When friends came over recently, they looked around and whispered, “It’s so tidy,” the way people speak in cathedrals. One of them opened the utensils drawer and gasped:
“This looks like the drawer of a cleaning influencer.”
Honestly? I’ve never been more flattered. You can keep your Michelin stars and your award nominations. I’ll take drawer validation with a side of cutlery envy.
Mr D, Pre-Labelling Projects, and the Myth of Control
Let me introduce you to the other man in my life: Mr D. My Dyson.
We are in a committed, long-term relationship. I hoover every 2–3 days. More, if the week has been emotionally… crumbly.

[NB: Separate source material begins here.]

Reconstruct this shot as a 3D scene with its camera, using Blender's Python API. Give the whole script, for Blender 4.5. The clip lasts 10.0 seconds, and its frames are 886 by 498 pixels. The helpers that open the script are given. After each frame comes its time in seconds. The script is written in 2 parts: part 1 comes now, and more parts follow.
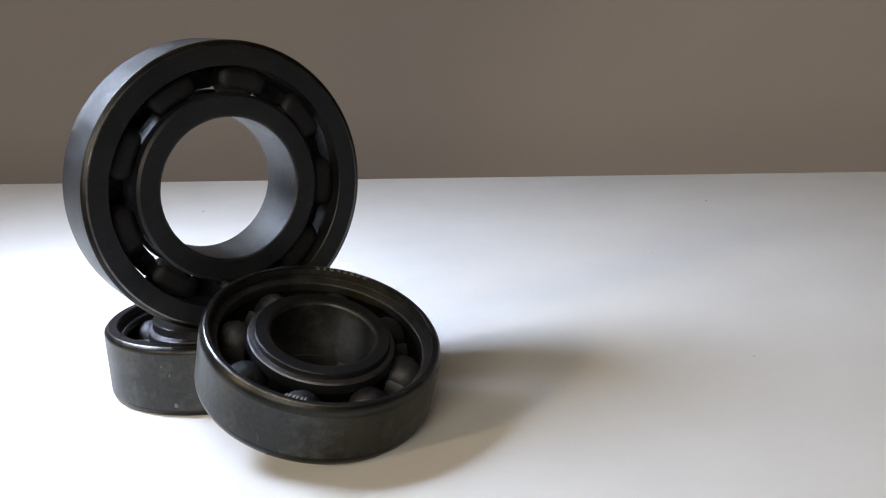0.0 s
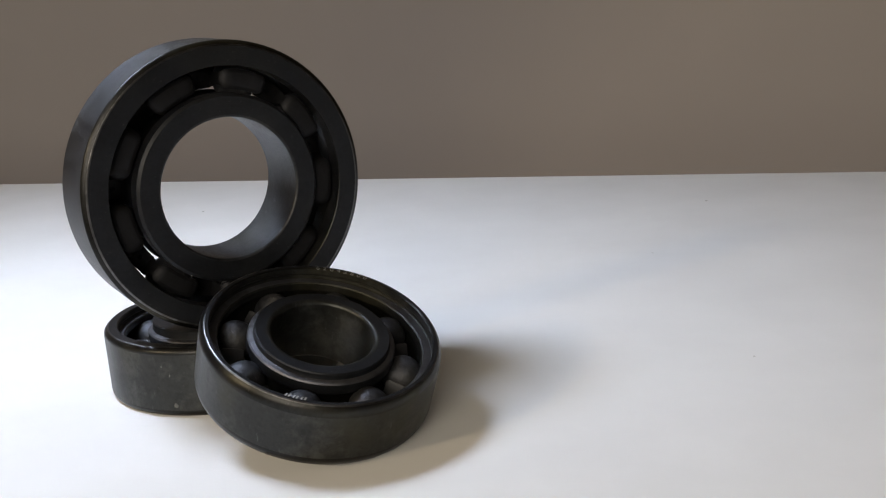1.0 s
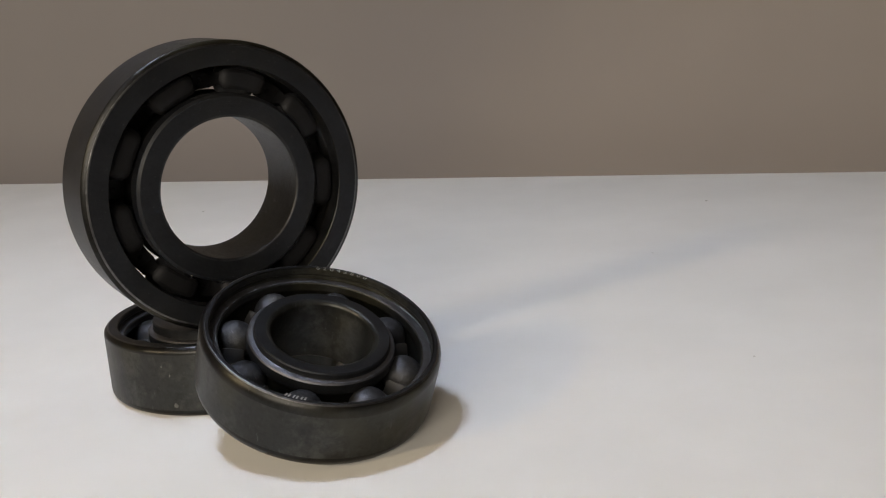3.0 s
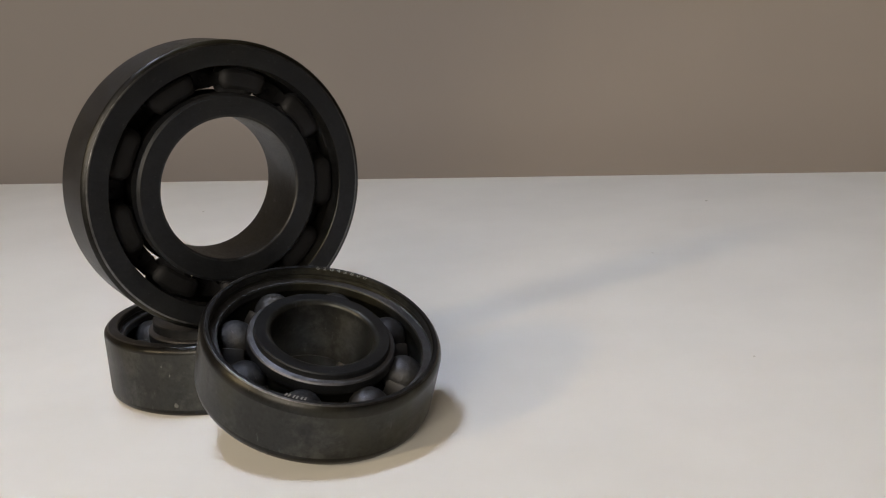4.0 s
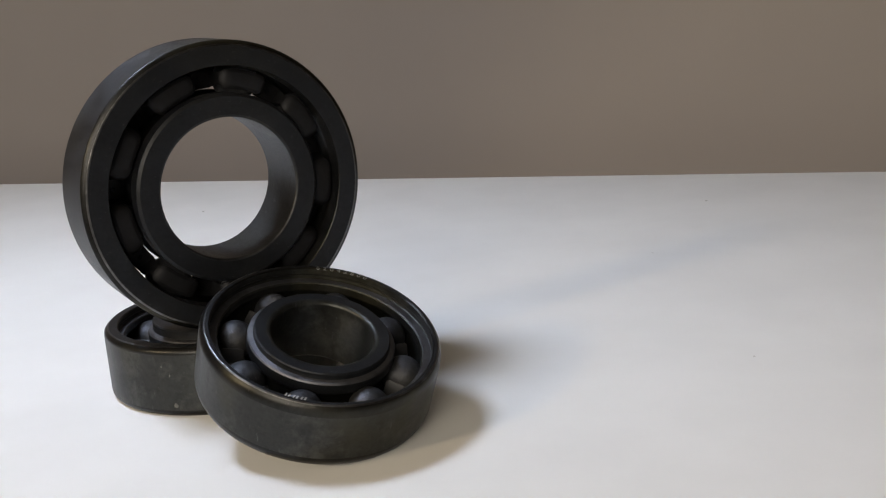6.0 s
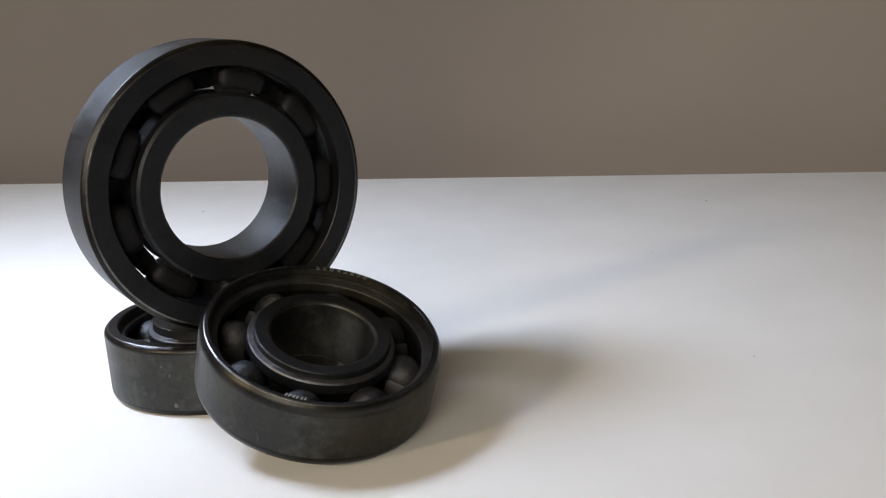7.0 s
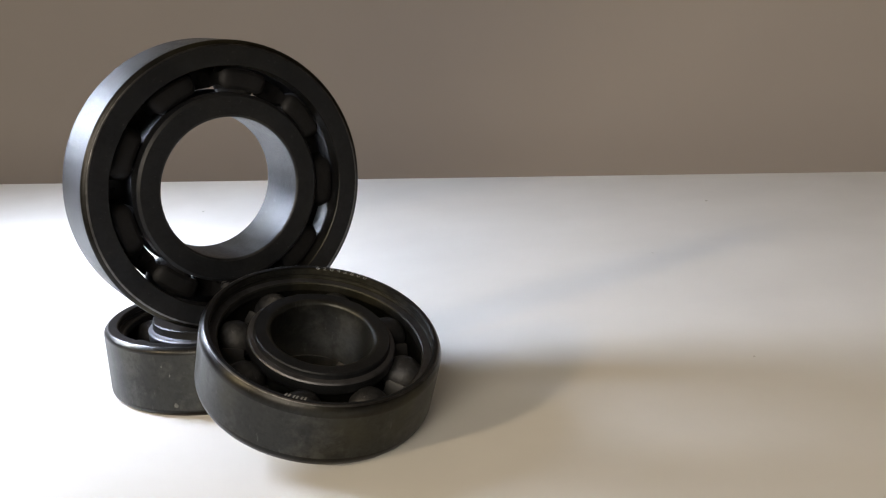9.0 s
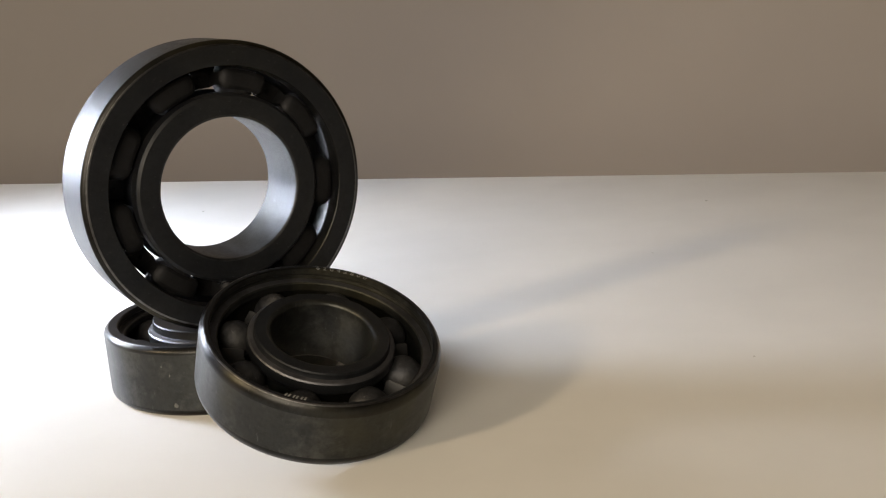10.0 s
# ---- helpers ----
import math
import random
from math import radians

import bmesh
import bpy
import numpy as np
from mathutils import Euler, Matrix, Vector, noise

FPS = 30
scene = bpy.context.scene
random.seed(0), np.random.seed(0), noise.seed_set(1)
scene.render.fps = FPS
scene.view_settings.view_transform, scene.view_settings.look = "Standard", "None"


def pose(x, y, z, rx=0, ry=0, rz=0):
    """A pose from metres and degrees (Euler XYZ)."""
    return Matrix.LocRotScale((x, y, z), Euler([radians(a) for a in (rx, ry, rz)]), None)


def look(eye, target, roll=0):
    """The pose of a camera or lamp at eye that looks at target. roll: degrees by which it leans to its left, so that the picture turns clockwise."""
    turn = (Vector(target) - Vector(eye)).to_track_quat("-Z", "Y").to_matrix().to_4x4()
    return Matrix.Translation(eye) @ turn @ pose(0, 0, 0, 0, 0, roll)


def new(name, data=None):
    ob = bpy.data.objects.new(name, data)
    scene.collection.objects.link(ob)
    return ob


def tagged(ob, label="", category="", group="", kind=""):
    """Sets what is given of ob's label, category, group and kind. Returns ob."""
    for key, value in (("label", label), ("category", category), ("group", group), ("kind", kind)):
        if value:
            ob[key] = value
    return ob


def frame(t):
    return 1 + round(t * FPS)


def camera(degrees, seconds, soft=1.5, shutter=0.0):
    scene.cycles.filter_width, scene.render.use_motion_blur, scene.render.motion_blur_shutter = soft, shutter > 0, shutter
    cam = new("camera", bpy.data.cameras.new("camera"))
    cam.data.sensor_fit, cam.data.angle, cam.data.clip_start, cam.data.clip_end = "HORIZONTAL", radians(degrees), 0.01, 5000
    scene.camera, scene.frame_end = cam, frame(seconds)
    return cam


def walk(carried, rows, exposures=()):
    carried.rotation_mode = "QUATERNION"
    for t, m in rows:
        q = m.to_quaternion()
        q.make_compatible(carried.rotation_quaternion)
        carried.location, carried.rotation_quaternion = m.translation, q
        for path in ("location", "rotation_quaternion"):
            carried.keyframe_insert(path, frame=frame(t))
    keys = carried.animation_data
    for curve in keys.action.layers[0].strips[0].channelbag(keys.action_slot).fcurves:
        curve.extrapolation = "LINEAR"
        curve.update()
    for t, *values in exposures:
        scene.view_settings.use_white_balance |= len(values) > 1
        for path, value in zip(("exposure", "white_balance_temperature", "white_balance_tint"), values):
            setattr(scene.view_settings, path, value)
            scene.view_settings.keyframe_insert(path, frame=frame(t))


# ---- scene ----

# ---------------------------------------------------------------- camera
MM = 0.001
cam = camera(46.97, 10.0, soft=1.2)
EYE = Matrix.Translation((0, 0, 0.08183)) @ Euler((radians(90) - 0.2415, 0, 0)).to_matrix().to_4x4() @ pose(0, 0, 0, 0, 0, -4.085)
walk(cam, [(0.0, EYE), (10.0, EYE)], exposures=[
    (0.0, 0.09, 6500, 10), (1.0, 0.11, 6500, 10), (2.5, 0.26, 6500, 10), (3.8, 0.40, 6750, 10), (4.5, 0.34, 6550, 10), (5.5, 0.27, 6500, 10),
    (7.5, 0.19, 6550, 10), (9.0, 0.38, 6750, 10), (10.0, 0.53, 7000, 10)])

# ---------------------------------------------------------------- light
world = bpy.data.worlds.new("room_dusk")
scene.world = world
world.use_nodes = True
wn = world.node_tree.nodes
wl = world.node_tree.links
sky = wn.new("ShaderNodeTexSky")
sky.sky_type, sky.sun_disc = "NISHITA", False
sky.sun_elevation, sky.sun_rotation = radians(25), radians(140)
wl.new(sky.outputs[0], wn["Background"].inputs[0])
wn["Background"].inputs[1].default_value = 0.06

# warm room lamp, far to the front and side
room_lamp = bpy.data.lights.new("room_lamp", "SPOT")
room_lamp.energy, room_lamp.color, room_lamp.shadow_soft_size = 54.0, (1.0, 0.80, 0.52), 0.105
room_lamp.spot_size, room_lamp.spot_blend = radians(34), 0.25
new("room_lamp", room_lamp).matrix_world = look((-1.72, -1.02, 0.93), (0.0, 0.25, 0.0))

# soft warm fill added behind the camera, standing in for the room's ambient light
fill_light = bpy.data.lights.new("room_fill", "AREA")
fill_light.shape, fill_light.size, fill_light.size_y = "RECTANGLE", 1.2, 1.1
fill_light.energy, fill_light.color = 25.5, (1.0, 0.885, 0.72)
new("room_fill", fill_light).matrix_world = look((-0.55, -1.84, 0.70), (0.1, 0.3, 0.0))

LAMP_POWER = 51.0


# ---------------------------------------------------------------- materials
def material(name):
    m = bpy.data.materials.new(name)
    m.use_nodes = True
    nt = m.node_tree
    return m, nt, nt.nodes["Principled BSDF"]


def node(nt, kind, **values):
    n = nt.nodes.new(kind)
    for k, v in values.items():
        n.inputs[k].default_value = v
    return n


def ramp(nt, stops):
    r = nt.nodes.new("ShaderNodeValToRGB")
    while len(r.color_ramp.elements) < len(stops):
        r.color_ramp.elements.new(0.5)
    for e, (at, c) in zip(r.color_ramp.elements, stops):
        e.position, e.color = at, (*c, 1)
    return r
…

Mr D understands me. He roars, he swallows, he restores peace in under seven minutes. When in doubt — vacuum it out.
If you ever want to know how I’m doing mentally, just ask how often I’ve hoovered this week. Frequent sessions = emotional damage control via floor therapy.
But my need for order doesn’t end at home. Oh no. It spills into my work in alarming, premeditated ways. I create folders before I have files. Projects I haven’t even started already have colour-coded homes. I categorise things with the kind of foresight that would make insurance brokers blush.
People laugh — until three months later they’re wrestling with Final_FINAL_actual_v3.docx while I float past with my clean directory structure and a smug little click of the mouse.
I’ve made peace with my “OCD-ish” tendencies — and let’s be clear, I don’t mean this in the clinical sense. Real OCD is serious. Mine is a lifestyle choice powered by an inner librarian who listens to lo-fi and labels everything that doesn’t move.
My wardrobe goes from black to cream like a cotton sunrise. Lipsticks are sorted by wavelength. Calendars — plural — are colour-coded: — Blue for work
– Green for kids
– Yellow for writing
– Red for “this might break you if you forget it”
I don’t just love order. I depend on it. It’s my buffer between functioning and falling apart.
The Daily Reset and the Real Spark of Joy
Each night, I reset the house like a backstage crew after a performance.
Dishes put away. Surfaces wiped. Tea towel aligned on the oven handle like a flag at half-mast for the day’s nonsense.
I wake up to a home that says, “Welcome back. We saved your seat.”
There’s still noise. There’s still chaos.
But I get to start from calm.
Marie Kondo, tidying’s high priestess, asks: “Does it spark joy?”
She made the world thank their socks and whisper to T-shirts.
I don’t talk to my possessions.
But I do notice I’m less likely to scream into the void when my teaspoons all face east.
I’ll admit it — it’s about control. My neat drawers won’t fix co-parenting, or bureaucracy, or grief. But when everything else is unraveling, knowing exactly where the masking tape lives does help. Symmetrical cushions won’t bring world peace. But they might help you not cry on your kitchen floor at 10:42am over the passive-aggressive email that just landed.
So no, tidiness won’t save your life.
But it might just give you back enough peace of mind to make the next decision wisely, not wildly.
And sometimes, that’s all the joy you need.